#### Records with scene code:
-- Begin --

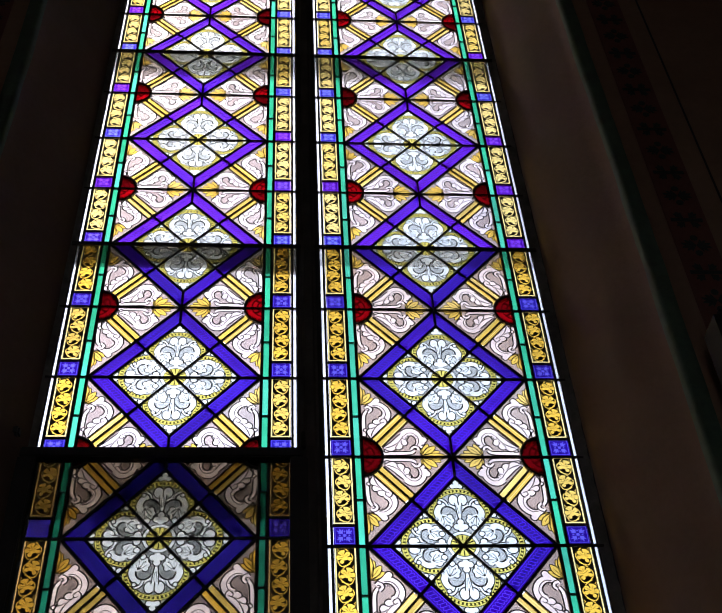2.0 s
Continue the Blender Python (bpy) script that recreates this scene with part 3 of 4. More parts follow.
def panel(light, top, bottom, label, lift=0.0, edges=True, under=None):
    """One leaded panel of a light, from row top down to row bottom, with every pane a piece of its own."""
    cx, z0 = LIGHTS[light], z_of(bottom) + lift
    th = leaded("leaded_panel", (cx, GY, z0), label, under or WINDOW)
    y0, y1 = -0.0014, THICK + 0.0012
    lines = []
    add = lambda pts, w=CAME: lines.append((pts, w, y0 if w != 0.0075 else -0.0062, y1))
    for row in range(bottom, top, -1):          # the strip from this row up to the next one
        z = (bottom - row) * H
        diamond_below = row % 2 == 0             # a diamond's centre lies on this row
        c, s = (z, 1) if diamond_below else (z + H, -1)
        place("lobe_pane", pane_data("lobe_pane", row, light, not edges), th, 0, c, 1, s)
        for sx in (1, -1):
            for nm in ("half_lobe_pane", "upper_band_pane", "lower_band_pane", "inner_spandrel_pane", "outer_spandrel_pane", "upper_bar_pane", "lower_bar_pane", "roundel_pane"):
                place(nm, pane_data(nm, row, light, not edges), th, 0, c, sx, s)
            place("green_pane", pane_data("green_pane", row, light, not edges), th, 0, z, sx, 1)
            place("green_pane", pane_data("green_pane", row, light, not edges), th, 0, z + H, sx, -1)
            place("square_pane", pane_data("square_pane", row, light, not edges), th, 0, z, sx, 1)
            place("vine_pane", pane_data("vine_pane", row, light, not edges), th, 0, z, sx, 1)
            if edges:
                place("edge_pane", MESH["edge_pane"], th, 0, z, sx, 1)
            m = lambda p: (sx * p[0], c + s * p[1])
            add([m(T_), m(N_)], CAME * 1.55)
            add([m((IN * FX, 0)), m((0, IN * H))], CAME * 1.3)
            add([m((0, 0)), m((FX / 2, H / 2))], CAME * 1.3)
            P = lambda q, d: m((UX * q - UY * d, UY * q + UX * d))
            e = DL - ROUND_R + 0.004
            add([P(DL / 2, 0), P(e, 0)], 0.0068)
            add([P(DL / 2, 0.0205), P(e, 0.0205)], 0.0040)
            add([P(DL / 2, -0.0205), P(e, -0.0205)], 0.0040)
            add([P(DL / 2 - 0.048, 0), P(DL / 2, 0)], 0.008)
            add([m((ROUND_C[0] + ROUND_R * math.cos(a), ROUND_C[1] + ROUND_R * math.sin(a))) for a in [math.pi + math.acos(0.012 / ROUND_R) * i / 10 for i in range(11)]], 0.0075)
            add([(sx * GX0, z + H / 2), (sx * GX1, z + H / 2)])
            if sx == 1:
                add([m((0, IN * H)), m((0, H))], 0.0075)
            add([(sx * (BX0 - 0.004), z + 0.064), (sx * (BX1 + 0.003), z + 0.064)])
    for row in range(bottom, top - 1, -1):       # solder joints where the leads cross
        z = (bottom - row) * H
        dots = [(0, z, 0.017), (FX, z, 0.012), (-FX, z, 0.012), (0.2807, z, 0.012), (-0.2807, z, 0.012)]
        if row != top:
            dots += [(sx * FX / 2, z + H / 2, 0.019) for sx in (1, -1)] + [(sx * IN * FX / 2, z + H / 2 + (-1 if row % 2 == 0 else 1) * (1 - IN) * H / 2, 0.013) for sx in (1, -1)]
        for x, zz, d in dots:
            lines.append(([(x - d * 0.42, zz - 0.001), (x + d * 0.42, zz + 0.001)], d * 0.8, y0 - 0.0012, y1))
    n = bottom - top
    for sx in (1, -1):
        for x, w in ((0.2555, 0.0100), ((GX1 + BX0) / 2, 0.0095), ((BX1 + EX0) / 2, 0.0080)):
            add([(sx * x, 0), (sx * x, n * H)], w)
        if edges:
            add([(sx * (EX1 + 0.001), 0), (sx * (EX1 + 0.001), n * H)], 0.005)
    for i in range(n + 1):
        add([(-W / 2, i * H), (W / 2, i * H)], 0.0088)
    if not edges:                # a green strip closes the casement's panel below
        for a, b in ((-FX, -0.085), (-0.078, 0.085), (0.092, FX)):
            part("green_pane", pane_mesh("green_pane", [(a, -0.026), (b, -0.026), (b, -0.006), (a, -0.006)], GL["green"]), th)
            add([(b + 0.0035, -0.028), (b + 0.0035, 0)])
        add([(-W / 2, -0.029), (W / 2, -0.029)])
    th.data = lattice_mesh("leaded_panel", lines, LEAD)
    return th


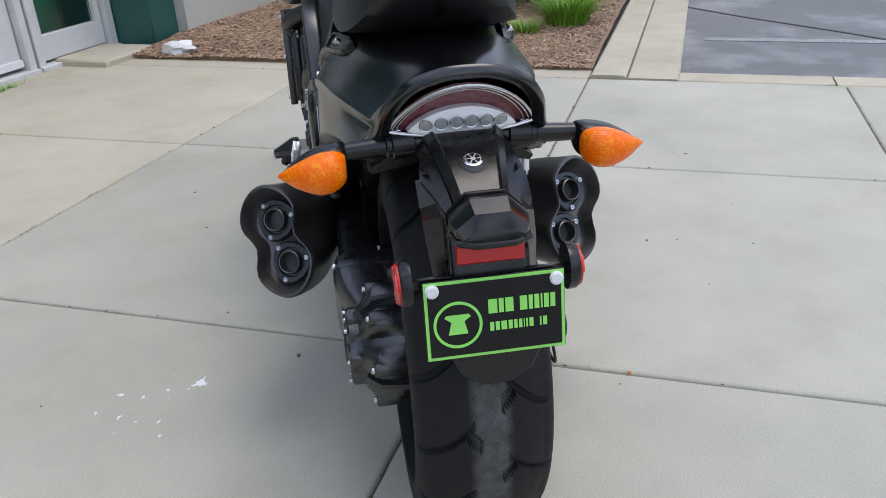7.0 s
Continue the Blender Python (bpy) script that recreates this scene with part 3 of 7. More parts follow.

-- End --

#### Exercise details:
Quote the entries in full. Any image among them is to be omitted from the copy.

#### Solution:
2.0 s
Continue the Blender Python (bpy) script that recreates this scene with part 3 of 4. More parts follow.
def panel(light, top, bottom, label, lift=0.0, edges=True, under=None):
    """One leaded panel of a light, from row top down to row bottom, with every pane a piece of its own."""
    cx, z0 = LIGHTS[light], z_of(bottom) + lift
    th = leaded("leaded_panel", (cx, GY, z0), label, under or WINDOW)
    y0, y1 = -0.0014, THICK + 0.0012
    lines = []
    add = lambda pts, w=CAME: lines.append((pts, w, y0 if w != 0.0075 else -0.0062, y1))
    for row in range(bottom, top, -1):          # the strip from this row up to the next one
        z = (bottom - row) * H
        diamond_below = row % 2 == 0             # a diamond's centre lies on this row
        c, s = (z, 1) if diamond_below else (z + H, -1)
        place("lobe_pane", pane_data("lobe_pane", row, light, not edges), th, 0, c, 1, s)
        for sx in (1, -1):
            for nm in ("half_lobe_pane", "upper_band_pane", "lower_band_pane", "inner_spandrel_pane", "outer_spandrel_pane", "upper_bar_pane", "lower_bar_pane", "roundel_pane"):
                place(nm, pane_data(nm, row, light, not edges), th, 0, c, sx, s)
            place("green_pane", pane_data("green_pane", row, light, not edges), th, 0, z, sx, 1)
            place("green_pane", pane_data("green_pane", row, light, not edges), th, 0, z + H, sx, -1)
            place("square_pane", pane_data("square_pane", row, light, not edges), th, 0, z, sx, 1)
            place("vine_pane", pane_data("vine_pane", row, light, not edges), th, 0, z, sx, 1)
            if edges:
                place("edge_pane", MESH["edge_pane"], th, 0, z, sx, 1)
            m = lambda p: (sx * p[0], c + s * p[1])
            add([m(T_), m(N_)], CAME * 1.55)
            add([m((IN * FX, 0)), m((0, IN * H))], CAME * 1.3)
            add([m((0, 0)), m((FX / 2, H / 2))], CAME * 1.3)
            P = lambda q, d: m((UX * q - UY * d, UY * q + UX * d))
            e = DL - ROUND_R + 0.004
            add([P(DL / 2, 0), P(e, 0)], 0.0068)
            add([P(DL / 2, 0.0205), P(e, 0.0205)], 0.0040)
            add([P(DL / 2, -0.0205), P(e, -0.0205)], 0.0040)
            add([P(DL / 2 - 0.048, 0), P(DL / 2, 0)], 0.008)
            add([m((ROUND_C[0] + ROUND_R * math.cos(a), ROUND_C[1] + ROUND_R * math.sin(a))) for a in [math.pi + math.acos(0.012 / ROUND_R) * i / 10 for i in range(11)]], 0.0075)
            add([(sx * GX0, z + H / 2), (sx * GX1, z + H / 2)])
            if sx == 1:
                add([m((0, IN * H)), m((0, H))], 0.0075)
            add([(sx * (BX0 - 0.004), z + 0.064), (sx * (BX1 + 0.003), z + 0.064)])
    for row in range(bottom, top - 1, -1):       # solder joints where the leads cross
        z = (bottom - row) * H
        dots = [(0, z, 0.017), (FX, z, 0.012), (-FX, z, 0.012), (0.2807, z, 0.012), (-0.2807, z, 0.012)]
        if row != top:
            dots += [(sx * FX / 2, z + H / 2, 0.019) for sx in (1, -1)] + [(sx * IN * FX / 2, z + H / 2 + (-1 if row % 2 == 0 else 1) * (1 - IN) * H / 2, 0.013) for sx in (1, -1)]
        for x, zz, d in dots:
            lines.append(([(x - d * 0.42, zz - 0.001), (x + d * 0.42, zz + 0.001)], d * 0.8, y0 - 0.0012, y1))
    n = bottom - top
    for sx in (1, -1):
        for x, w in ((0.2555, 0.0100), ((GX1 + BX0) / 2, 0.0095), ((BX1 + EX0) / 2, 0.0080)):
            add([(sx * x, 0), (sx * x, n * H)], w)
        if edges:
            add([(sx * (EX1 + 0.001), 0), (sx * (EX1 + 0.001), n * H)], 0.005)
    for i in range(n + 1):
        add([(-W / 2, i * H), (W / 2, i * H)], 0.0088)
    if not edges:                # a green strip closes the casement's panel below
        for a, b in ((-FX, -0.085), (-0.078, 0.085), (0.092, FX)):
            part("green_pane", pane_mesh("green_pane", [(a, -0.026), (b, -0.026), (b, -0.006), (a, -0.006)], GL["green"]), th)
            add([(b + 0.0035, -0.028), (b + 0.0035, 0)])
        add([(-W / 2, -0.029), (W / 2, -0.029)])
    th.data = lattice_mesh("leaded_panel", lines, LEAD)
    return th


7.0 s
Continue the Blender Python (bpy) script that recreates this scene with part 3 of 7. More parts follow.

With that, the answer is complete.